Why East Tennessee Rental Cabins Need a Seasonal Exterior Plan
East Tennessee cabin exteriors deal with heavy rain, high humidity, shaded mountain lots, sudden storms, leaf buildup, and winter freeze-thaw swings. For log cabins and wood-sided rentals, the maintenance goal is simple: keep water moving away from the structure, keep wood sealed, and catch guest-safety issues before peak occupancy.
Spring Reset Checklist
After the last hard freezes, walk the full exterior wall by wall. Check logs, siding, trim, exposed log ends, deck boards, stair treads, railings, fascia, soffits, and window or door penetrations. Look for dull stain, peeling around checks, dark water marks, soft wood, loose chinking or caulk, insect activity, and new cracks. Clear gutters and confirm water discharges away from the cabin.
Summer Moisture, UV, and Guest-Use Checklist
Summer is when humidity, shade, pollen, algae, and guest traffic stack up. Wash exterior wood gently with a log-safe or deck-safe cleaner. Trim vegetation away from walls, rooflines, decks, and crawlspace vents. Confirm sprinklers, hose bibs, hot tub drainage, and condensate lines aren't wetting logs or foundation areas.
Fall Pre-Winter Checklist
Fall maintenance should focus on leaves, drainage, and sealing gaps before freezing nights arrive. Clean gutters after leaf drop, remove leaf piles from decks and lower log courses, and verify downspout extensions move water away from the foundation. Inspect chinking, caulk, checks, deck board gaps, stair treads, and railing connections while weather is still workable.
Winter and Storm Check Checklist
After wind, ice, snow, or heavy rain, look for lifted flashing, clogged valleys, sagging gutters, ice-damaged downspouts, loose railings, slick algae on steps, and standing water near foundations or deck posts. Check that exterior lights, address numbers, stairs, handrails, parking paths, and trash areas are safe for arriving guests.
Annual Deep Inspection for Logs, Decks, and Drainage
Once a year, do a slower inspection with photos. Note areas where stain has dulled, darkened, faded, or stopped shedding water. Mark failed chinking or caulk, soft wood, exposed log ends, deck movement, questionable ledger connections, loose rails, fastener issues, or rot. Any structural deck concern should be treated as a safety priority.

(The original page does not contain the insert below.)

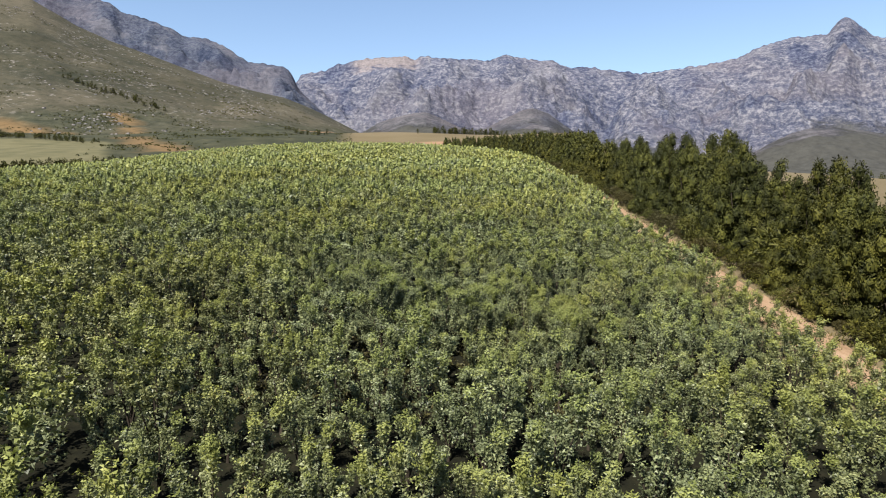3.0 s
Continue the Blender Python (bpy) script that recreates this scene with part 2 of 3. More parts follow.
def mesh_object(name, verts, faces, material, parent=None, smooth=False, second=None, which=None):
    me = bpy.data.meshes.new(name)
    verts, faces = np.asarray(verts, np.float32), np.asarray(faces, np.int32)
    me.vertices.add(len(verts))
    me.vertices.foreach_set("co", verts.ravel())
    me.loops.add(faces.size)
    me.loops.foreach_set("vertex_index", faces.ravel())
    me.polygons.add(len(faces))
    me.polygons.foreach_set("loop_start", np.arange(0, faces.size, faces.shape[1], dtype=np.int32))
    me.polygons.foreach_set("use_smooth", np.full(len(faces), smooth))
    me.materials.append(material)
    if second:
        me.materials.append(second)
        me.polygons.foreach_set("material_index", np.asarray(which, np.int32))
    me.update(calc_edges=True)
    me.validate()
    ob = new(name, me)
    if parent:
        ob.parent = parent
    return ob


def grid_faces(rows, cols):
    a = (np.arange(rows - 1)[:, None] * cols + np.arange(cols - 1)[None]).ravel()
    return np.stack([a, a + 1, a + cols + 1, a + cols], 1)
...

Maintenance Records for Cabin Owners and Managers
Keep a simple exterior log with inspection dates, photos, completed repairs, product names, stain or topcoat dates, deck repairs, pest findings, and storm follow-ups. Separate tasks into immediate guest-safety repairs, seasonal protection work, and planned restoration so small issues don't become expensive downtime.